The Burnout We Don’t Talk About
Employee engagement has reached a decade low, according to Gallup, and HR professionals are bearing the brunt of it. According to SHRM’s 2025 State of the Workplace Report, In 2024, 62% of HR professionals reported that their departments have been operating beyond typical capacity, an increase from 57% in 2023. Similarly, 57% stated that their department lacked sufficient staff for its workload, consistent with 2023’s findings (56%).
The challenges don’t stop there.
Lattice’s 2025 State of People Strategy Report reveals a significant disconnect between HR teams and executive leadership. Only 39% of HR teams report that they’re actually able to execute action plans for engagement, leaving 61% of teams without the resources or support to make meaningful progress.
Sorry, it gets worse.
The integration of AI into HR functions is progressing slowly. While 90% of CHROs anticipate AI becoming more prevalent in the workplace, only 35% of HR leaders believe their current HR technology effectively supports business objectives.
This disconnect isn’t about tools; it’s fundamentally about people and, more precisely, how we lead them.

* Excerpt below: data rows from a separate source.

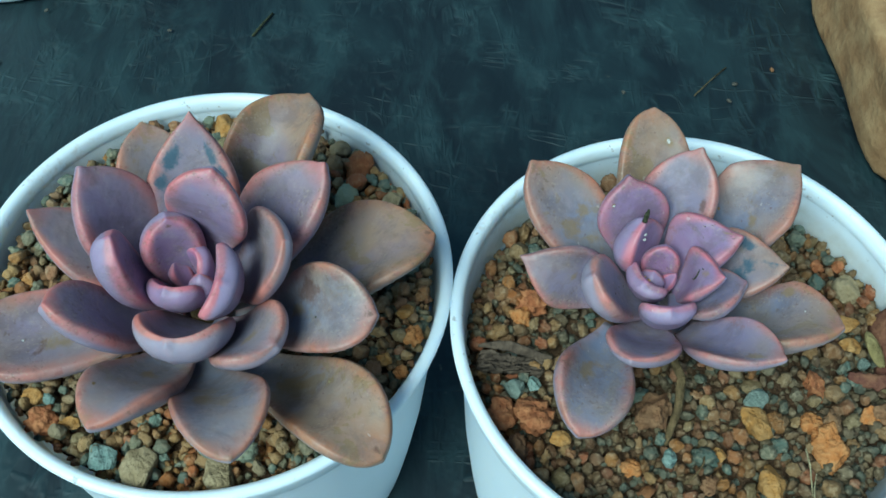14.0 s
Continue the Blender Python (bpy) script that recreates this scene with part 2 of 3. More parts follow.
    b.inputs["Subsurface Radius"].default_value = (0.0022, 0.0011, 0.0009)
    b.inputs["Subsurface Scale"].default_value = 1.0
    bump(nt, b, calc(nt, "ADD", calc(nt, "ADD", calc(nt, "MULTIPLY", soft, 2.0), calc(nt, "MULTIPLY", mid, 0.4)), calc(nt, "MULTIPLY", fine, 0.25)), 0.4, 0.0006)
    return m


SHEET = sheet_material()
WHITE = pot_material()
STONE = stone_material("mixed_gravel", False, 0.30, 0.53)
GRIT = stone_material("mixed_grit", True, 0.70, 0.36)
COOL_STONE = stone_material("grey_green_gravel", False, 0.34, 0.74)
COOL_GRIT = stone_material("grey_green_grit", True, 0.50, 0.66)
SOIL = plain_stone("brown_soil", (0.06, 0.033, 0.016), (0.12, 0.07, 0.035), 900)
LEAF = leaf_material()
BROWN = plain_stone("brown_stone", (0.17, 0.085, 0.04), (0.26, 0.15, 0.075), 500)
TAN = plain_stone("tan_scurf", (0.20, 0.135, 0.06), (0.30, 0.21, 0.12), 700)
SLATE = plain_stone("blue_grey_stain", (0.05, 0.085, 0.14), (0.095, 0.135, 0.185), 800)
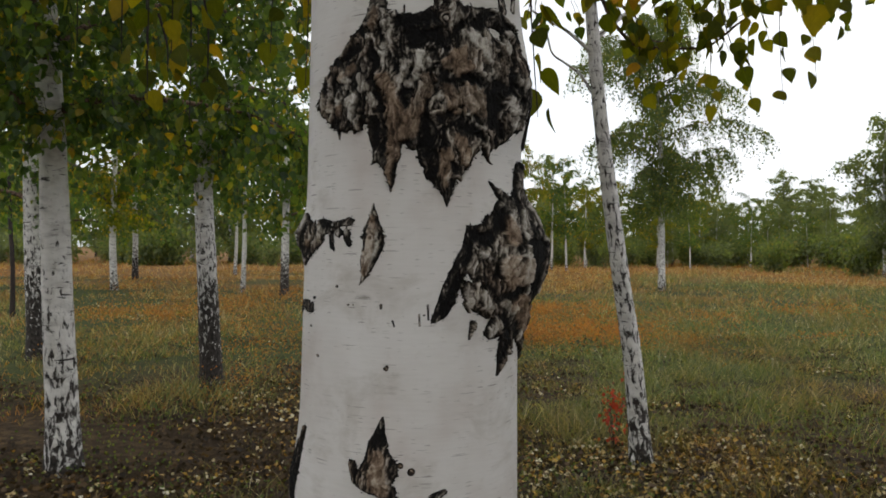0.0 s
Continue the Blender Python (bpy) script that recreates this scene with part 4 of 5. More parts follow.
def bare_share(p):
    """Share of crown foliage left out at a place, to fit the camera's view."""
    x, y, z = p[:, 0], p[:, 1], p[:, 2]
    airy = (np.abs(np.degrees(np.arctan2(x + .3, y)) - 21) < 13) & (z > 2.98) & (np.hypot(x, y) < 4.2)
    turn, out = np.degrees(np.arctan2(x + .12, y - .2)), np.hypot(x, y - .2)
    sparse = (turn < -4) & (turn > -75) & (z < 1.75 + .62 * out)
    under = (x > -1.2) & (x < -.25) & (y > .4) & (y < 2.3) & (z > 2.25) & (z < 3.05)
    return np.maximum.reduce([.55 * airy, .46 * sparse, .48 * under])


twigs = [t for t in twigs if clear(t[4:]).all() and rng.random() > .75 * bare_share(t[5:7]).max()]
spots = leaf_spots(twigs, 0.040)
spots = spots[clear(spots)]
spots = spots[rng.random(len(spots)) > .30 * bare_share(spots)]
v, f, u = thin(twigs, .0038, .0013)
tagged(birch_part("twigwork", mesh_of("twigwork", v - BASE, f, u), TWIG, "thin dark drooping twigs"), kind="stuff")
half = rng.random(len(spots)) < 0.55
for chosen, mat in ((half, TURNING), (~half, GREEN)):
    v, f = leaves(spots[chosen], rng.uniform(.036, .062, chosen.sum()))
    tagged(birch_part("crown", mesh_of("crown", v - BASE, f, smooth=False), mat, "green and yellowing birch leaves"), kind="stuff")

# sprays that hang close to the walk, leaf by leaf
LEAF_MESHES = []
for k, mat in enumerate((SINGLE,) * 6):
    n = 19
    u = np.linspace(0, 1, n)
    wid = 0.46 * np.sin(np.pi * np.clip(u, 0, 1) ** 0.62) ** 0.85 * (1 - 0.25 * u)
    saw = wid * (1 + np.where(np.arange(n) % 2, 0.06, -0.06))
    bow = 0.05 * math.sin(1 + k) * (u - 0.4) ** 2 * 4
    right = np.stack([saw, u, 0.16 * saw + bow], -1)
    mid = np.stack([0 * u, u * 0.99 + 0.004, bow - 0.01], -1)
    left = right * np.array([-1, 1, 1])
    vv = np.vstack([mid, right, left])
    ff = [(i, i + 1, n + i + 1, n + i) for i in range(n - 1)] + [(i + 1, i, 2 * n + i, 2 * n + i + 1) for i in range(n - 1)]
    me = mesh_of("leaf", vv, ff)
    me.materials.append(mat)
    LEAF_MESHES.append(me)
lrand = random.Random(5)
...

As we navigate the complexities of modern work environments, there’s clearly a pressing need to reevaluate leadership approaches. Good thing Anitta and Hoogly are on the case.
From Surveys to Real-Time Culture OS
Through her work at Hoogly, Anitta is building what she calls a “culture operating system,” replacing annual surveys with real-time insights powered by empathetic, conversational AI.
Without surveying, Hoogly finds out about employee sentiment, how things are going, and in real time, the managers get coaching around how to act on this feedback. The platform coaches middle managers (the most overwhelmed tier in org charts backed up by Melissa’s research on the impact of first-level managers) to act on culture issues before they cause attrition.
Anitta points out that it’s not just innovation for innovation’s sake, but in direct response to what HR data tells us: speed, coaching, and connection beat bloated, delayed survey cycles every time.
What HR Can Do Now
Admittedly at first I thought this sounded a bit out there, but now I realize it’s not, it’s timely. It’s grounded in science, and it’s what the best HR teams are already doing:
- Rethink Engagement: Move beyond pulse surveys to connection metrics. Weekly check-ins, manager touch points, and AI-enabled sentiment tracking are more effective than annual reports.
- Coach the Middle: Empower middle managers with real-time coaching and insights. They’re the make-or-break point for culture, retention, and engagement. I highly suggest digging into Melissa’s take on The Leadership Blind Spot That’s Hurting Your Business.
- Embrace Embodiment: Offer leadership training that includes mindfulness, somatic awareness, and mental fitness, not just performance KPIs.
- Lead the Redesign: As AI reshapes how we hire, HR must redesign what great leadership looks like. (It’s not just about output.)
Final Word on The Future of Work
I talk a lot about the “future of work” (I have a whole podcast on it 😅). But Anitta calls it something better: the next era of work. Touché.
She challenges us to move beyond the relentless pursuit of speed and instead build workplaces grounded in connection and human-first impact.